Natalie Bennett: Has the government finally accepted the flaws of the ‘free market’?

Free market extremism is a danger to public health.

One of the many coronavirus fiascos was the flight from Turkey that was going to deliver personal protective equipment (PPE) for our hard-pressed medical and care workers.

The government was, it vowed, going to deliver this time. But of course it didn’t.

That little drama got a postscript in the House of Lords yesterday, as the government was forced to concede, in act if not words, that its laissez-faire, let-the-market-run-free ideology cannot survive in our age of economic, environmental and medical shocks.

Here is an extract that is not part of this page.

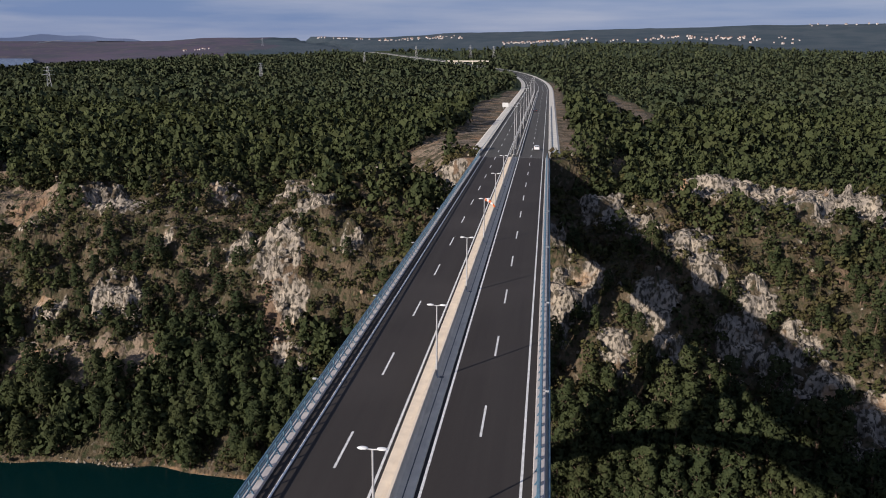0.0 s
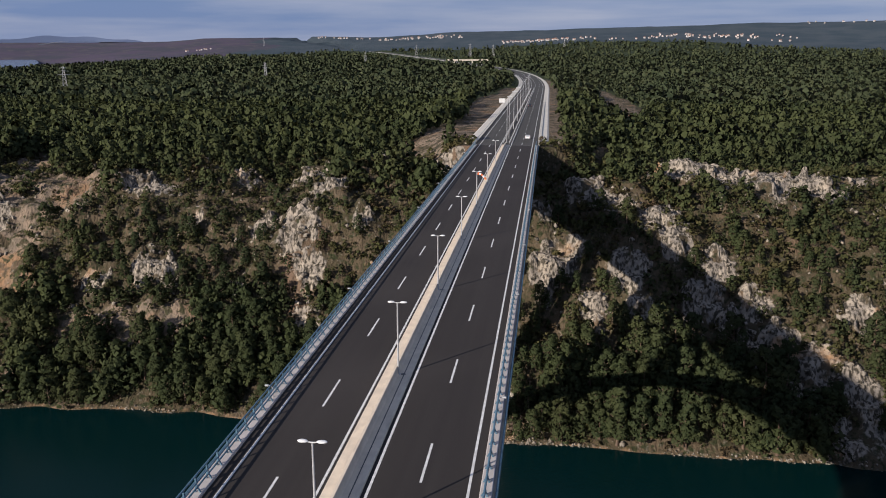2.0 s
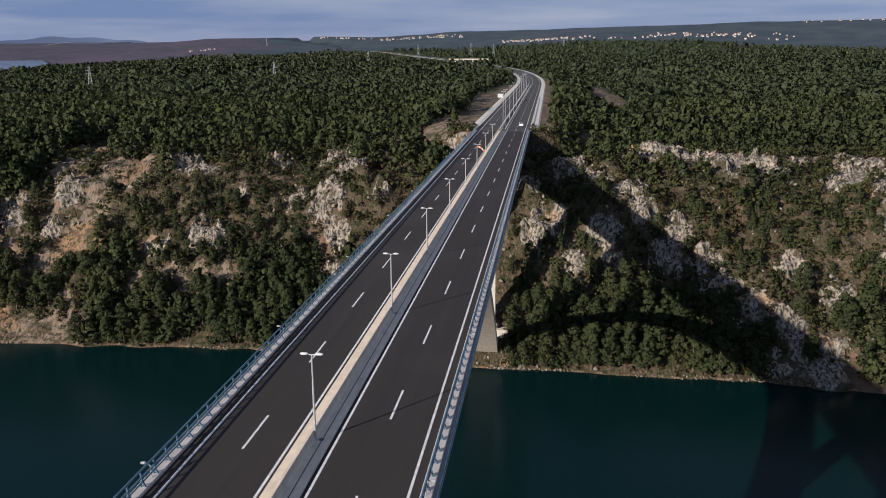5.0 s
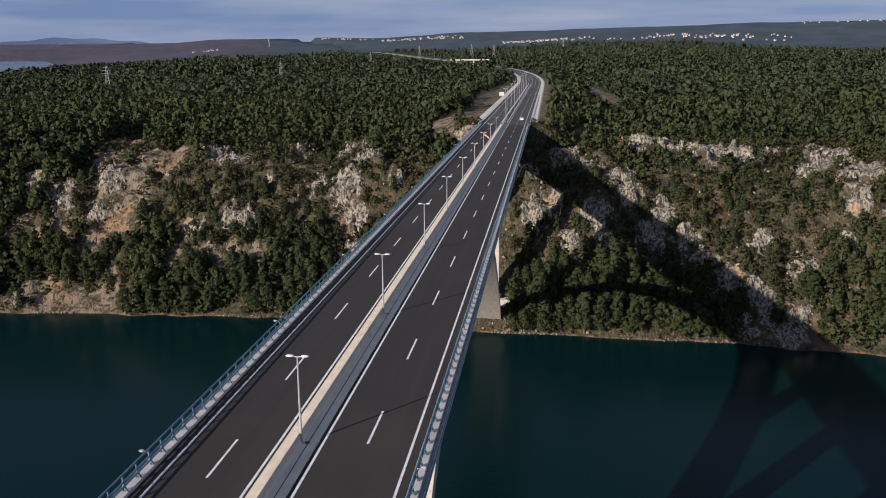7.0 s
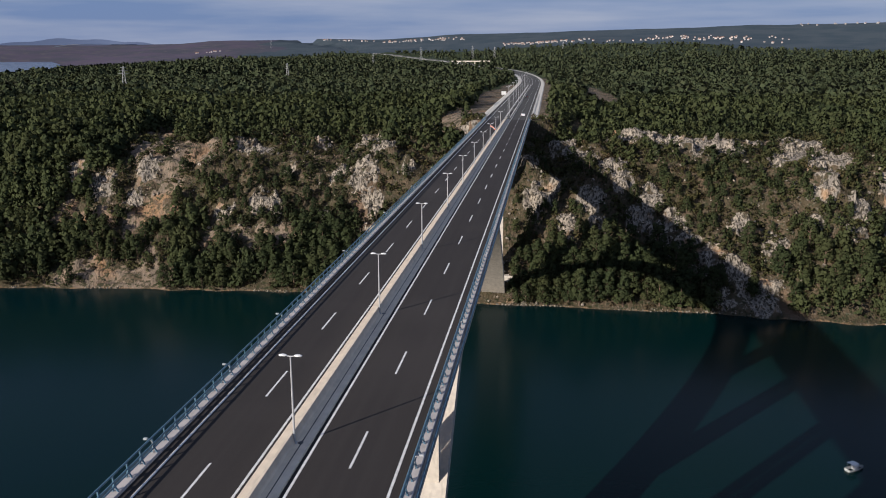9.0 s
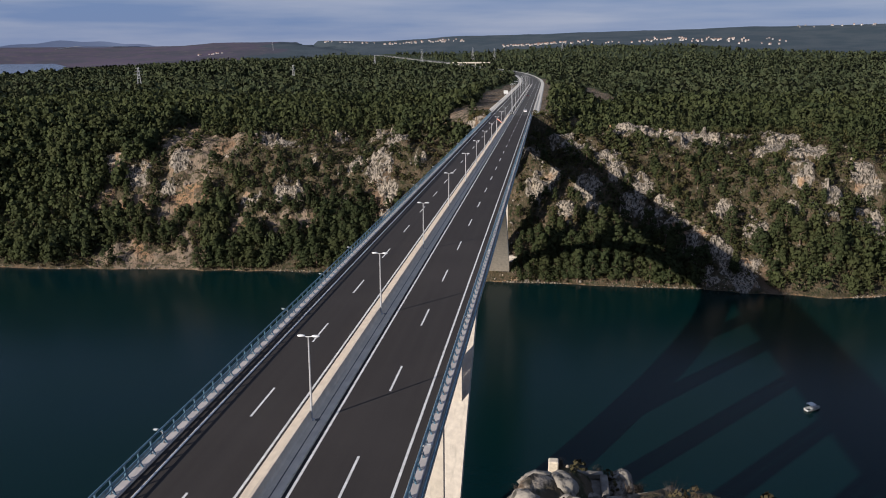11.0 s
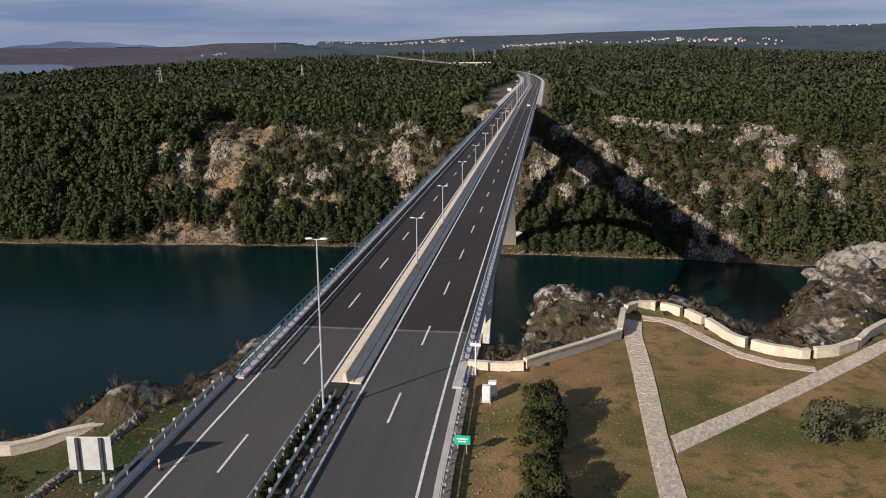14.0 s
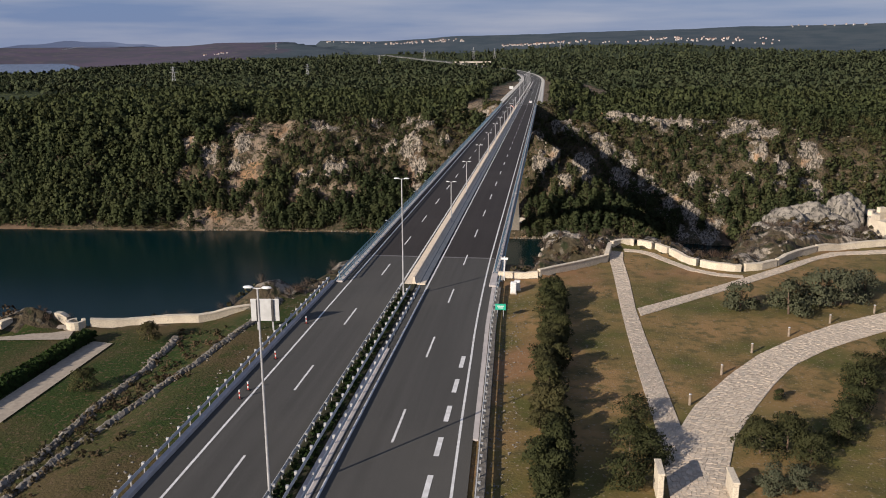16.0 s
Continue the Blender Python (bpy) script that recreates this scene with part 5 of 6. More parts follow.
# ---- paths ----
def paving(name, left, right, label, cell=0.32):
    """A paved path between two lines: a bed, and stones cut from a jittered grid."""
    n = 40
    L, R = np.array(resample(left, n)), np.array(resample(right, n))
    bed = tagged(new(name), label, "path", "stone paths", "structure")
    v, f = [], []
    for a, b in zip(L, R):
        for q in (a, b):
            v.append((*q, float(ground_z(*q)) + 0.03))
    for i in range(n - 1):
        f.append((2 * i, 2 * i + 1, 2 * i + 3, 2 * i + 2))
    mesh_object("bed", v, f, PATH_BED, bed)
    length = np.hypot(*np.diff((L + R) / 2, axis=0).T).sum()
    wide = np.hypot(*(R - L).T).mean()
    nu, nv = max(4, int(length / cell)), max(2, int(wide / cell))
    jit = rng.uniform(-0.43, 0.43, (nu + 1, nv + 1, 2))
    jit[:, 0, 1] = np.abs(jit[:, 0, 1]) * 0.4
    jit[:, -1, 1] = -np.abs(jit[:, -1, 1]) * 0.4
    t = np.linspace(0, 1, n)

    def at(i, j):
        u = np.clip((i + jit[i, j, 0]) / nu, 0, 1)
        w = (j + jit[i, j, 1]) / nv
        a = np.array([np.interp(u, t, L[:, 0]), np.interp(u, t, L[:, 1])])
        b = np.array([np.interp(u, t, R[:, 0]), np.interp(u, t, R[:, 1])])
        return a * (1 - w) + b * w

    grid = [[at(i, j) for j in range(nv + 1)] for i in range(nu + 1)]
    quads = []
    for i in range(nu):
        for j in range(nv):
            c = np.array([grid[i][j], grid[i + 1][j], grid[i + 1][j + 1], grid[i][j + 1]])
            m = c.mean(0)
            c = m + (c - m) * 0.9
            z = float(ground_z(*m)) + 0.03 + rng.uniform(0.03, 0.07)
            top = np.c_[c, np.full(4, z)]
            low = np.c_[m + (c - m) * 1.05, np.full(4, z - 0.08)]
            quads.append(top[::-1])
            for k in range(4):
                quads.append(np.array([top[k], top[(k + 1) % 4], low[(k + 1) % 4], low[k]])[::-1])
    v, f = [], []
    single = set(sorted(range(0, len(quads), 5), key=lambda k: quads[k][0][1])[:290])
    for k in range(0, len(quads), 5):
        top = quads[k][::-1]
        low = np.array([quads[k + 1 + j][::-1][3] for j in range(4)])
        n0 = 0 if k in single else len(v)
        block = [tuple(q) for q in top] + [tuple(q) for q in low]
        sides = [(n0 + 3, n0 + 2, n0 + 1, n0)] + [(n0 + j, n0 + (j + 1) % 4, n0 + 4 + (j + 1) % 4, n0 + 4 + j) for j in range(4)]
        if k in single:
            mesh_object("paving_stone", block, sides, PAVING, bed)
        else:
            v += block
            f += sides
    me = bpy.data.meshes.new("paving_stones")
    me.from_pydata(v, [], f)
    me.update()
    me.materials.append(PAVING)
    tagged(placed("paving_stones", me, bed), kind="stuff")
    return bed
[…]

The venue was a debate about the Enterprise Act 2002 (Share of Supply) (Amendment) Order 2020.

Stay with me; it gets more exciting, I promise.

To put this into plain English, and to give credit to the government minister speaking on the issue, Lord Callanan, he did it well, this Statutory Instrument (SI) adds a new, fourth, justification for the government to intervene on mergers and takeovers on public interest grounds. This was “the need to maintain in the UK the capability to combat and mitigate the effects of public health emergencies”. 

Examples given included a takeover of a company manufacturing PPE. (The other grounds are national security, media plurality and financial stability – the last added after the 2008 financial crash.)

At the same time we debated another SI that allows the government to protect even quite small companies working on artificial intelligence, cryptographic authentication technologies and “advanced materials”.

What was politically interesting about the minister’s speech was his determination to defend the ideology of free markets, of non-intervention in a Britain that for decades has hung a “for sale” sign on anything it could, and been none too fussy who turned up with the cash.

Lord Callanan pledged to the Tory right wing that the government remained wedded to the desire to keep Britain’s companies up for sale to any seller that wants to buy in, even while the obvious and undeniable PPE disaster was forcing action in the opposite direction.

“These orders do not impact on our commitment to an open, international economy. We have always enthusiastically welcomed inward investment and championed international trade,” he proclaimed.

In my short intervention, I had to question his claim that those snapping up so many British companies are not “opportunistic”. 

He doubled down a couple of paragraphs later and proclaimed: “I repeat that the vast majority of investors in this country have entirely noble intentions.” (The word “noble” in this context would surely catch in the throat of even the best-greased public relations operative.)

We know that many British companies – and particularly the providers of outsourced services and formerly public institutions – have been bought by hedge funds, tax haven-based investment vehicles and the non-taxpaying, faceless, unidentifiable entities that have loaded them with debt, milked them for dividends and paid indefensible fat-cat salaries to executives. We are indebted to such ‘radical’ outlets as the Financial Times for highlighting such treatment of water companies, energy firms and care homes

I spoke after the now non-affiliated peer Baroness Falkner of Margravine, a former Liberal Democrat with whom it would be fair to say I don’t always agree on economic matters, but I could only reflect positively on her description of the far greater protections German governments have given to their companies. A highlight of that was the purchase of vaccine firm CureVac to protect it from Donald Trump.

Other peers noted how much stronger the protections and controls are in France, Italy and Spain, compared to the UK.

What was interesting was that the attack from the Tory rightwing – very far to the right indeed these days – did not come. Instead, there were questions about whether the measures went far enough.

The Conservative Earl of Lindsay questioned whether the second measure – with a limit on companies of turnover of more than £1m – shouldn’t cover smaller firms. Lord Holmes of Richmond, now unaffiliated but a former Tory, questioned why distributed ledger technology, nanotechnology and fintech were not included in the second SI.

There was widespread grumbling about the lack of a proper and full legislative process to deal with these issues. A Bill was promised in the Queen’s Speech, but Lord Callanan could only say that he couldn’t provide a timetable for progress on that.

But nonetheless, it was clear that, as Lib Dem Baroness Bowles of Berkhamsted, the government was delivering yesterday a “creep towards a more comprehensive policy” of controlling of inward investment.

That despite, as was raised by a number of peers, the government embarrassingly “losing” earlier this year one of its own, the Conservative Lord Tyrie, as chair of the Competition and Markets Authority. As the Guardian noted: “Last year the CMA sought greater powers from government, including the right to fine companies without going to court, but Tyrie is leaving before the changes he proposed are enacted.” 

  • There were significant but quite technical grounds to object to the way the government was acting with these SIs – taking on extra powers beyond the scope of the epidemic, and failing to provide a timetable for a proposed new Act that would allow parliament to properly and fully scrutinise and debate the plans. This is why as the Green group in the Lords we backed a Labour “regret” motion about the rule changes. 

Natalie Bennett is an associate editor of Left Foot Forward. She is a former leader of the Green Party of England and Wales and a member of the House of Lords.